BASALT - The Roaring Fork School District Re-1 board on Wednesday finalized a $165,000 annual contract for Diana Sirko to remain as superintendent of schools in Glenwood Springs, Carbondale and Basalt through the 2014-15 school year.
In addition, the board and Sirko have asked Rob Stein, who was the original pick to become Re-1 superintendent this year, to be the new assistant superintendent and chief academic officer starting in July.
"I welcome the opportunity to work with Dr.

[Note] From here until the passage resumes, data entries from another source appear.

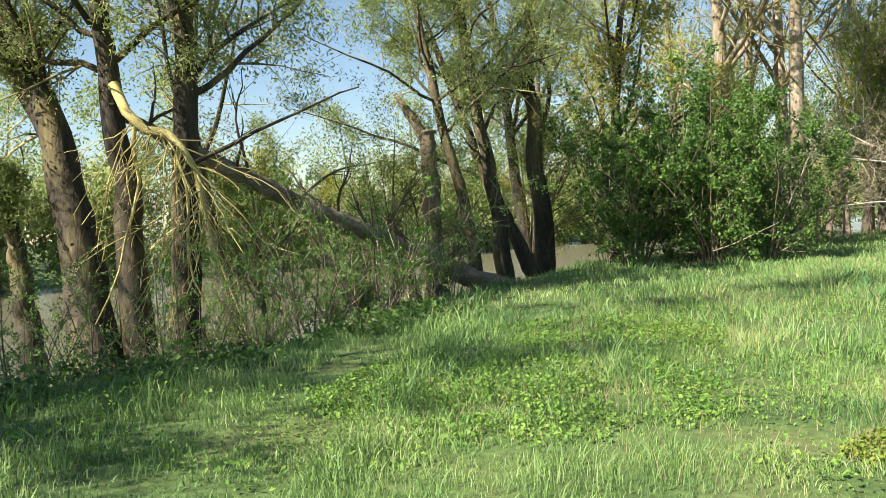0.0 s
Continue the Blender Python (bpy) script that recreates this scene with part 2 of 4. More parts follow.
M_BOAT = mat("dark_blue_hull", [(0.008, 0.010, 0.018), (0.015, 0.018, 0.03)], scale=2, bscale=15, rough=0.8, bump=0.1, spec=0.1)
M_BOATTRIM = mat("dark_rail", [(0.02, 0.02, 0.022), (0.05, 0.05, 0.05)], scale=5)
M_FLUFF = mat("seed_fluff", [(0.62, 0.6, 0.55), (0.75, 0.73, 0.68)], scale=50, bump=0, trans=0.3)
M_YELLOW = mat("yellow_petal", [(0.7, 0.42, 0.01), (0.8, 0.55, 0.02)], scale=60, bump=0, trans=0.2)
M_WALLFAR = mat("pale_render", [(0.6, 0.57, 0.52), (0.7, 0.67, 0.62)], scale=0.4)
M_ROOFFAR = mat("dark_roof_tile", [(0.12, 0.10, 0.09), (0.2, 0.16, 0.14)], scale=0.6)
M_GLASSFAR = mat("dark_pane", [(0.03, 0.035, 0.04), (0.05, 0.055, 0.06)], scale=1, rough=0.1)
M_WATER = bpy.data.materials.new("river_water")
M_WATER.use_nodes = True
wb = M_WATER.node_tree.nodes["Principled BSDF"]
wb.inputs["Base Color"].default_value, wb.inputs["Roughness"].default_value, wb.inputs["IOR"].default_value = (0.13, 0.12, 0.075, 1), 0.2, 1.33
wnz = M_WATER.node_tree.nodes.new("ShaderNodeTexNoise")
wnz.inputs["Scale"].default_value = 2.2
wbp = M_WATER.node_tree.nodes.new("ShaderNodeBump")
wbp.inputs["Strength"].default_value, wbp.inputs["Distance"].default_value = 0.1, 0.05
M_WATER.node_tree.links.new(wnz.outputs[0], wbp.inputs["Height"])
M_WATER.node_tree.links.new(wbp.outputs[0], wb.inputs["Normal"])

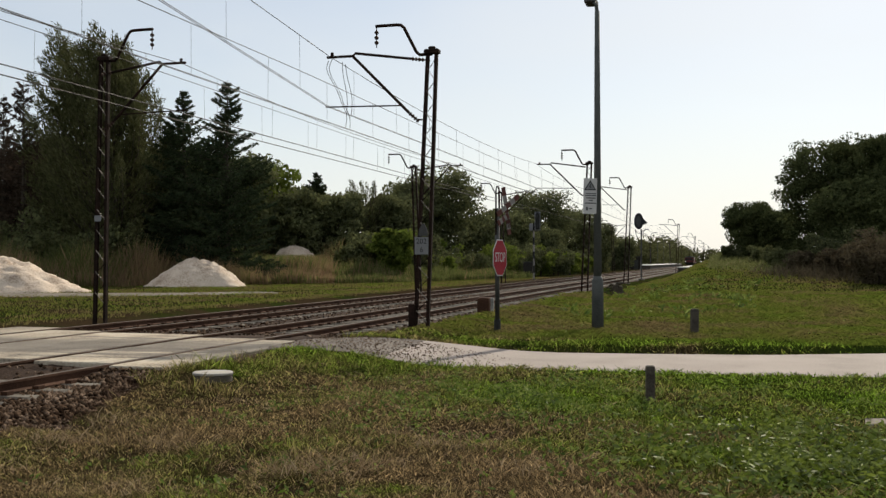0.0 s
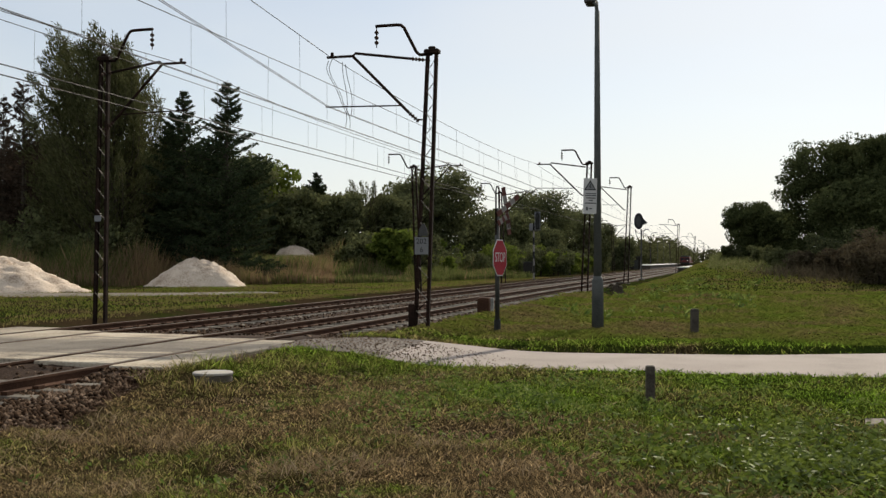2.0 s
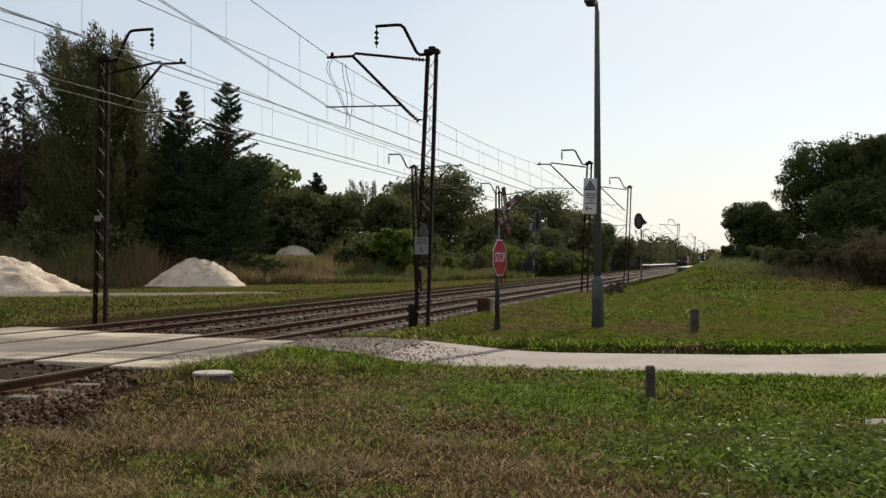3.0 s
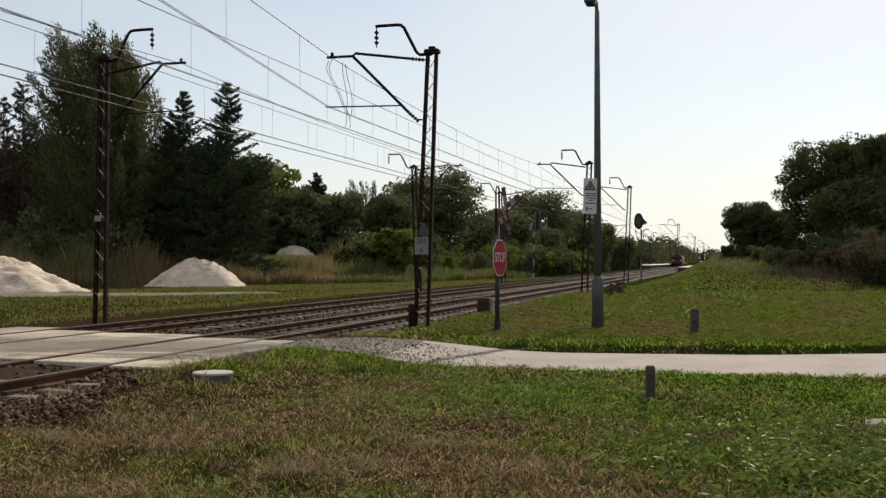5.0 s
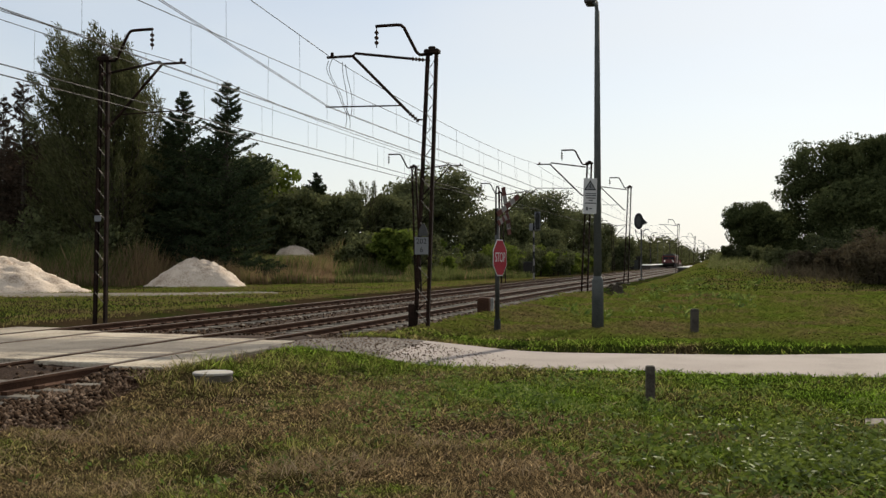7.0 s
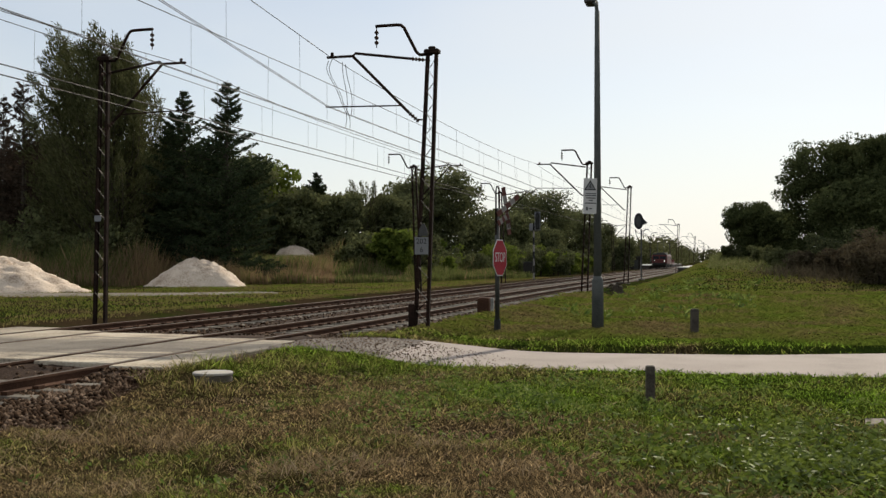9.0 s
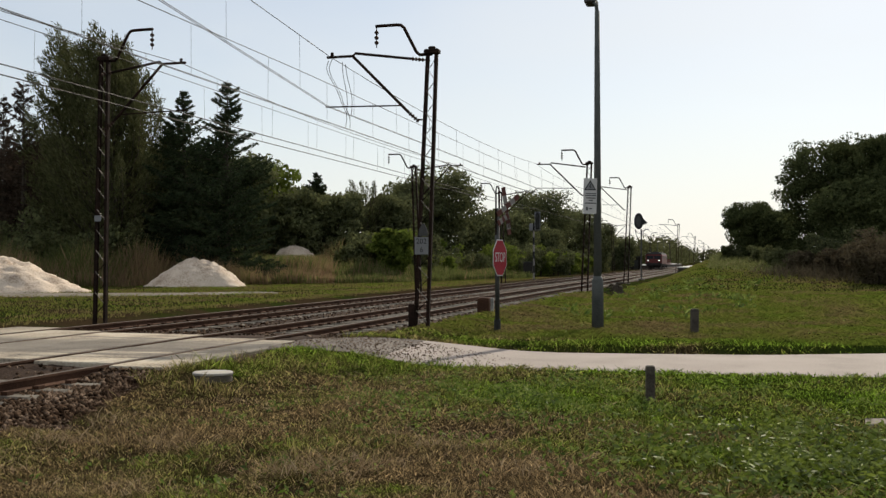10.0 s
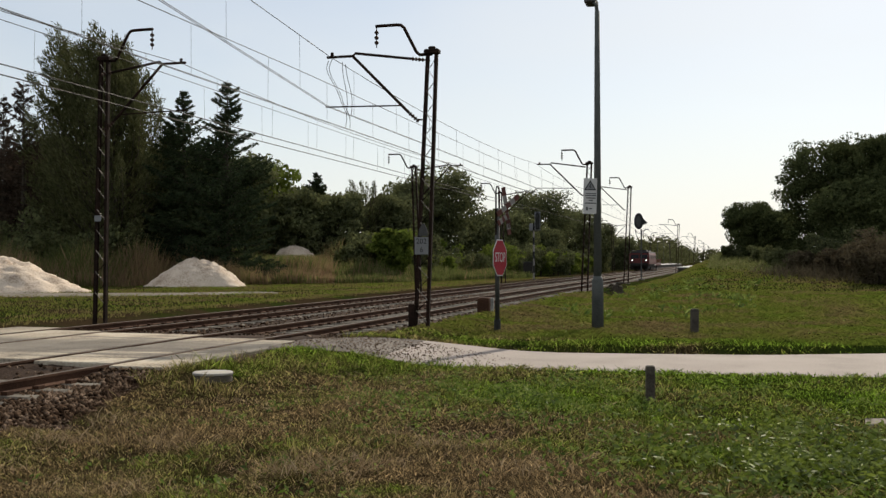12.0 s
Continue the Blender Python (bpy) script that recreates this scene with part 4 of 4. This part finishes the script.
def blades(name, x, y, z, h, w, bend, r, material, label, category, way=None):
    """Bent upright blades, pointed at both ends; way: the side to which each bends."""
    n = len(x)
    a, b = r.uniform(0, 6.28, n), r.uniform(0, 6.28, n) if way is None else way
    base = np.stack([x, y, z], -1)
    side = np.stack([np.cos(a), np.sin(a), np.zeros(n)], -1) * (w / 2)[:, None]
    out = np.stack([np.cos(b), np.sin(b), np.zeros(n)], -1) * (h * bend)[:, None]
    up = np.array([0, 0, 1.0]) * h[:, None]
    v = np.stack([base, base + side + up * 0.55 + out * 0.3, base + up + out, base - side + up * 0.55 + out * 0.3], 1)
    return single(name, np_mesh(name, v.reshape(-1, 3), np.arange(n * 4).reshape(-1, 4), material, lushness=np.repeat(lush(x, y), 4)), material, Matrix(), label, category, kind="stuff")


def free(x, y):
    """Where nothing but turf lies."""
    near, far = road_edges(x)
    rag = 0.10 * np.sin(3.1 * x) + 0.07 * np.sin(7.3 * x + 1)
    on_road = (x > -7.45) & (y > near + rag) & (y < far + rag * 0.7)
    on_bed = (x < -7.1 + 0.55 * step(11.0, 8.5, y) - 0.25 * np.sin(1.7 * y) + 0.15 * np.sin(4.1 * y)) & (x > -16.1)
    on_well = (x + 6.42) ** 2 + (y - 11.80) ** 2 < 0.17
    on_sand = ((x - 2.0) / 0.75) ** 2 + ((y - 11.7) / 0.45) ** 2 < 1
    return ~(on_road | on_bed | on_well | on_sand)


def meadow_grass():
    r = np.random.RandomState(21)
    # tufts, thicker on the closer ground
    n, k = 78000, 9
    y = 5.4 * (50 / 5.4) ** r.uniform(0, 1, n) ** 1.05
    x = r.uniform(-0.88, 0.38, n) * y
    ok = free(x, y) & (x > -7.3)
    for cx, cy, rx, ry, deep in HOLLOWS:
        ok &= r.uniform(0, 1, n) > 0.93 * np.exp(-((x - cx) / rx) ** 2 - ((y - cy) / ry) ** 2)
    x, y = x[ok], y[ok]
    patchy = np.sin(1.1 * x + 2 * np.sin(0.7 * y)) * np.sin(0.9 * y + 1.7 * np.sin(0.8 * x)) + 0.6 * np.sin(3.7 * x + 2 * np.sin(2.9 * y)) * np.sin(4.3 * y)
    near, far = road_edges(x)
    lawn = np.exp(-((x - 0.9) / 2.2) ** 2 - ((y - 13.6) / 1.7) ** 2)
    size = (0.034 + 0.022 * np.clip(patchy, -0.8, 1.2) + 0.028 * np.exp(-((y - far - 0.4) / 0.5) ** 2) + 0.016 * np.exp(-((y - near + 0.3) / 0.5) ** 2)) * r.uniform(0.5, 1.8, len(x)) * (1 - 0.45 * lawn) + 0.016
    size *= 1 + 0.9 * step(20, 45, y)
    x, y, size = (np.repeat(v, k) for v in (x, y, size))
    n = len(x)
    way, off = r.uniform(0, 6.28, n), r.uniform(0, 1, n) ** 0.7 * size * (0.9 + 1.6 * step(19, 24, y))
    x, y = x + off * np.cos(way), y + off * np.sin(way)
    h = size * r.uniform(0.5, 1.25, n)
    w = 0.0052 * (1 + y / 9) * r.uniform(0.6, 1.4, n) * (1 + 1.5 * step(20, 26, y))
    bend, close = r.uniform(0.3, 1.7, n) * (1 + 0.8 * step(20, 26, y)), y < 22.0
    for sel, name, mat in ((close, "meadow_grass", BLADES), (~close, "roadside_grass", FAR_BLADES)):
        blades(name, x[sel], y[sel], land(x[sel], y[sel]) - 0.008, h[sel], w[sel], bend[sel], r, mat, "short mown grass, straw-brown in patches and green in others", "grass", way[sel])
    # taller single tufts, and rank growth round the well and along the deck
    n, k = 900, 16
    x, y, tall = r.uniform(-7, 3.5, n), 5.6 + 11 * r.uniform(0, 1, n), r.uniform(0.06, 0.14, n)
    for cx, cy, rx, ry, m in ((-7.15, 11.7, 0.3, 0.5, 40), (-6.85, 12.5, 0.25, 0.45, 40), (-6.3, 13.6, 0.4, 0.5, 50), (-5.6, 14.7, 0.5, 0.4, 60), (-4.9, 15.3, 0.5, 0.2, 40), (-7.2, 9.7, 0.25, 0.3, 30), (-6.3, 11.2, 0.4, 0.15, 20)):
        x, y, tall = np.append(x, r.normal(cx, rx, m)), np.append(y, r.normal(cy, ry, m)), np.append(tall, r.uniform(0.12, 0.26, m))
    ok = free(x, y) & (x > -0.88 * y) & (y < 15.6)
    x, y, size = np.repeat(x[ok], k), np.repeat(y[ok], k), np.repeat(tall[ok], k)
    n = len(x)
    way = r.uniform(0, 6.28, n)
    blades("grass_tufts", x + 0.05 * np.cos(way), y + 0.05 * np.sin(way), land(x, y) - 0.01, size * r.uniform(0.5, 1.1, n), 0.008 * r.uniform(0.6, 1.3, n), r.uniform(0.3, 1.2, n), r, BLADES, "taller ragged grass tufts missed by the mower", "grass", way)
    # straw left by the mower, lying about in wisps
    n, k = 420, 14
    x, y = r.uniform(-6, 2.5, n), 6 + 9 * r.uniform(0, 1, n)
    ok = free(x, y) & (x > -0.86 * y) & (r.uniform(0, 1, n) < 1 - 0.7 * step(-3.5, 0.5, x))
    x, y, turn = np.repeat(x[ok], k), np.repeat(y[ok], k), np.repeat(r.uniform(0, 6.28, ok.sum()), k)
    n = len(x)
    x, y = x + r.normal(0, 0.09, n), y + r.normal(0, 0.06, n)
    blades("mown_straw", x, y, land(x, y) + r.uniform(0.03, 0.07, n), r.uniform(0.02, 0.06, n), 0.006 * r.uniform(0.6, 1.4, n), r.uniform(2, 5, n), r, STRAW, "dry straw-coloured mown grass lying in wisps", "grass", turn + r.normal(0, 0.5, n))
    # long dead stems in ragged clumps
    px, py = [], []
    for cx, cy, n in ((-3.3, 7.5, 220), (-3.0, 7.9, 160), (-5.9, 8.1, 200), (-4.9, 8.3, 180), (-2.5, 8.9, 140), (-6.2, 9.2, 120), (-1.6, 7.9, 90)):
        px.append(cx + r.normal(0, 0.22, n))
        py.append(cy + r.normal(0, 0.12, n))
    x, y = np.concatenate(px), np.concatenate(py)
    n = len(x)
    blades("dead_stems", x, y, land(x, y) - 0.01, r.uniform(0.05, 0.2, n), 0.007 * r.uniform(0.6, 1.4, n), r.uniform(0.5, 2.2, n), r, STRAW, "long dead straw-coloured stems in ragged clumps", "grass")
    # the meadow beyond the tracks and the bank
    n = 110000
    y = 20 + 75 * r.uniform(0, 1, n) ** 0.9
    x = np.where(r.uniform(0, 1, n) < 0.6, r.uniform(-45, -16.2, n), r.uniform(-6, 12, n))
    ok = free(x, y) & ((x < -16) | (y > 38))
    path_y = np.interp(x, [-90, -61, -37, -29, -23.6, -21], [23, 32.5, 42, 46.5, 53.5, 66])
    ok &= ~((np.abs(y - path_y) < 1.6) & (x < -21))
    x, y = x[ok], y[ok]
    n = len(x)
    blades("far_meadow_grass", x, y, land(x, y) - 0.02, r.uniform(0.05, 0.14, n), 0.012 + 0.0008 * y, r.uniform(0.3, 1.0, n), r, FAR_BLADES, "longer rough grass beyond the tracks", "grass")


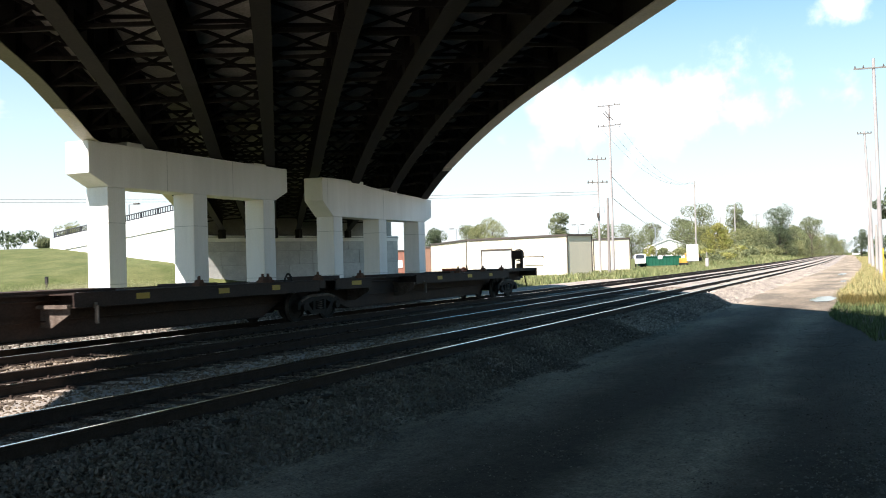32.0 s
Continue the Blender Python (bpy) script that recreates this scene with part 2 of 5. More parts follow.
def land(x, y):
    """Height of the ground sheet."""
    v = y - bend(x)
    z = -0.62
    if 4.0 < v < 26:
        z = -0.8
    z += 0.35 * smooth(22, 28, v) + 0.3 * smooth(-0.5, -4, v)
    z += 0.42 * smooth(18.4, 20.2, v) * smooth(70, 95, x) * smooth(28, 22, v) + 1.5 * smooth(20, 29, v) * smooth(205, 240, x) * smooth(900, 500, x) * smooth(120, 60, v)
    # unseen near-side bank, added to shut out low sky light
    z += 6.4 * smooth(-11, -25, v) * smooth(75, 25, x)
    q = (Vector((x, y)) - WALL_A).dot(WALL_D)
    w = WALL_D.y * (WALL_A.x - x) + WALL_D.x * (y - WALL_A.y)
    top = 2.0 + 0.085 * max(-6, min(q, 34)) if q > -25 else 0.4
    rise = smooth(40, 0, w) if w > 0 else smooth(-42, -12, w)
    z += (top + 0.27) * rise * smooth(-3, 3.5, q) * smooth(24, 32, v) * smooth(200, 120, q)
    return z


steps = lambda *spans: [a + (b - a) * i / n for a, b, n in spans for i in range(n)]
gx = steps((-1500, -120, 8), (-120, 200, 128), (200, 700, 40), (700, 4000, 12)) + [4000]
gy = steps((-3000, -40, 8), (-40, 0, 20), (0, 18, 18), (18, 30, 24), (30, 90, 40), (90, 300, 14), (300, 3500, 10)) + [3500]
tagged(new("ground", grid_mesh("ground", gx, gy, land, [SOIL, MEADOW], lambda x, y: 1 if y > 24 and x < 90 else 0)),
       "wide grassy ground with a rising green bank", "ground", kind="structure")

rx = steps((-60, 120, 180), (120, 300, 110), (300, 700, 60)) + [700]


def road_height(x, y):
    return -0.575 + 0.018 * noise.noise((x * 0.5, y * 0.8, 3)) + 0.008 * noise.noise((x * 2.1, y * 2.3, 9))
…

Stein and the rest of our great staff members and communities to provide the best education possible for all of our students," Sirko said in a statement Thursday following the board's meeting at Basalt High School on Wednesday night.
"I believe our collective efforts in the coming years will allow us to build on the current strengths and successes of our district and move us forward in a manner that will only provide positive outcomes for our students," she said.
Stein, a former Denver Public Schools principal as well as a private school teacher and principal for many years, was chosen by the Re-1 school board in May to become the new district superintendent, replacing former Superintendent Judy Haptonstall.
The Re-1 board, at the start of 2012, declined to renew Haptonstall's contract. Former Re-1 assistant superintendent Brad Ray later resigned to take a similar position with the Garfield County Re-2 School District.
However, Stein had to resign the superintendent's post after a short time on the job in July because of a family emergency.
Sirko, a former Aspen School District superintendent and deputy commissioner with the Colorado Department of Education, was hired as interim Re-1 superintendent later that month. The board decided in December, after meeting with both Sirko and Stein to offer the superintendent's job to Sirko.
Stein has agreed to fill the assistant superintendent position for the 2013-14 school year. The position will remain vacant for this school year.
Re-1 school board President Matt Hamilton said Sirko and Stein bring unique but complementary skill sets to the school district. Especially as the district prepares to launch what Hamilton called a "broad and deep community conversation" to develop new education strategies in local schools, strong leadership will be important, he said.
"Combining the talents of two extremely capable and highly skilled leaders provides the communities, children and schools of the Roaring Fork School District with the ability to reach new heights and become one of the best school districts in the state if not the country," Hamilton said in the district's statement.
Stein, who taught at Colorado Rocky Mountain School in the 1980s, said he looks forward to joining Re-1.
"We don't get many second chances in life, and the fact that there is another opportunity for me to join the district is something I feel fortunate to have," Stein said. "The board is being very strategic in maintaining strong leadership and stability while thinking about the long-term sustainability of our efforts."